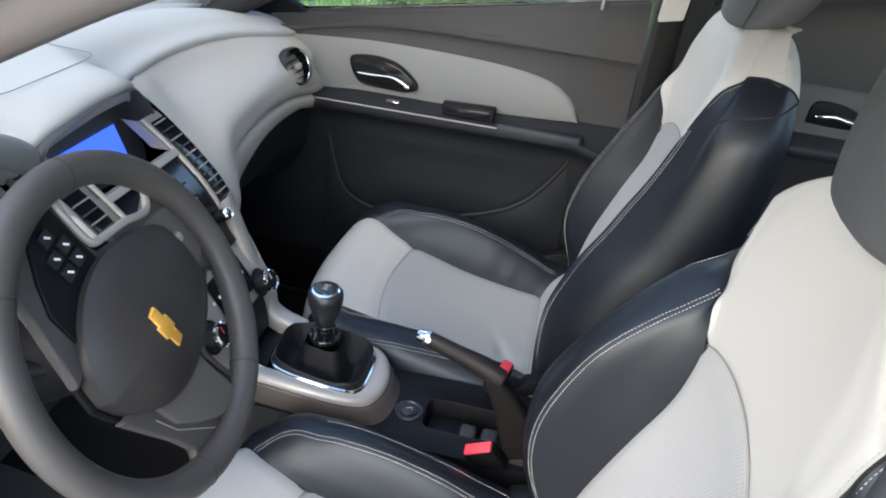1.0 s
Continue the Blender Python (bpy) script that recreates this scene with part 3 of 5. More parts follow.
    for h in steps:
        row = []
        for k in range(48):
            l = 2 * math.pi * k / 48
            x = half_w(h) * signed(math.cos(l), 0.55)
            y = half_d(h) * signed(math.sin(l), 0.75)
            z = 1.171 + 0.209 * h + (1 - h) * 0.30 * max(0.0, 0.05 - y)
            row.append(V(x, y - 0.556 - 0.16 * (0.215 * h - 0.1) - 1.2 * x * x, z) + off)
        rows.append(row)
    rows.append([V(0, -0.565, 1.381) + off] * 48)
    bm = sheet(rows, close=True)
    bmesh.ops.remove_doubles(bm, verts=bm.verts, dist=1e-5)
    rest = part("headrest", bm, HEADREST_LIT, seat, "smooth black leather headrest, lightened with sky light in its colour")
    for sg in (-1, 1):
        line, nrm = [], []
        for i in range(41):
            h = 0.02 + 0.90 * i / 40
            x = half_w(h) * 0.80
            y = half_d(h) * (1 - 0.80 ** (2 / 0.55)) ** 0.375
            line.append(V(sg * x, y - 0.556 - 0.16 * (0.215 * h - 0.1) - 1.2 * x * x, 1.171 + 0.209 * h + (1 - h) * 0.30 * max(0.0, 0.05 - y)) + off)
            nrm.append(V(sg * 0.45, 0.88, 0.1).normalized())
        part("seam", tube(line, 0.0012, 6), SEAM_DARK, rest)
        part("stitching", stitches(line, nrm, -sg * 0.006, lift=0.0012), SEAM_DARK, rest)
        part("post", tube([off + V(sg * 0.062, -0.552, 1.12), off + V(sg * 0.062, -0.545, 1.2)], 0.006, 12), STEEL, rest)
        part("post_collar", lathe([(0.0, 0.008), (0.012, 0.008), (0.02, 0.004), (0.021, 0.0), (0.021, -0.01)], 20, Matrix.Translation(off + V(sg * 0.062, -0.55, 1.189))), GLOSS_BLACK, rest)
    return seat, off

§

> WORK TO COMPLETE: Without the pictures, copy the material exactly as given.

> RESULT BELOW:
1.0 s
Continue the Blender Python (bpy) script that recreates this scene with part 3 of 5. More parts follow.
    for h in steps:
        row = []
        for k in range(48):
            l = 2 * math.pi * k / 48
            x = half_w(h) * signed(math.cos(l), 0.55)
            y = half_d(h) * signed(math.sin(l), 0.75)
            z = 1.171 + 0.209 * h + (1 - h) * 0.30 * max(0.0, 0.05 - y)
            row.append(V(x, y - 0.556 - 0.16 * (0.215 * h - 0.1) - 1.2 * x * x, z) + off)
        rows.append(row)
    rows.append([V(0, -0.565, 1.381) + off] * 48)
    bm = sheet(rows, close=True)
    bmesh.ops.remove_doubles(bm, verts=bm.verts, dist=1e-5)
    rest = part("headrest", bm, HEADREST_LIT, seat, "smooth black leather headrest, lightened with sky light in its colour")
    for sg in (-1, 1):
        line, nrm = [], []
        for i in range(41):
            h = 0.02 + 0.90 * i / 40
            x = half_w(h) * 0.80
            y = half_d(h) * (1 - 0.80 ** (2 / 0.55)) ** 0.375
            line.append(V(sg * x, y - 0.556 - 0.16 * (0.215 * h - 0.1) - 1.2 * x * x, 1.171 + 0.209 * h + (1 - h) * 0.30 * max(0.0, 0.05 - y)) + off)
            nrm.append(V(sg * 0.45, 0.88, 0.1).normalized())
        part("seam", tube(line, 0.0012, 6), SEAM_DARK, rest)
        part("stitching", stitches(line, nrm, -sg * 0.006, lift=0.0012), SEAM_DARK, rest)
        part("post", tube([off + V(sg * 0.062, -0.552, 1.12), off + V(sg * 0.062, -0.545, 1.2)], 0.006, 12), STEEL, rest)
        part("post_collar", lathe([(0.0, 0.008), (0.012, 0.008), (0.02, 0.004), (0.021, 0.0), (0.021, -0.01)], 20, Matrix.Translation(off + V(sg * 0.062, -0.55, 1.189))), GLOSS_BLACK, rest)
    return seat, off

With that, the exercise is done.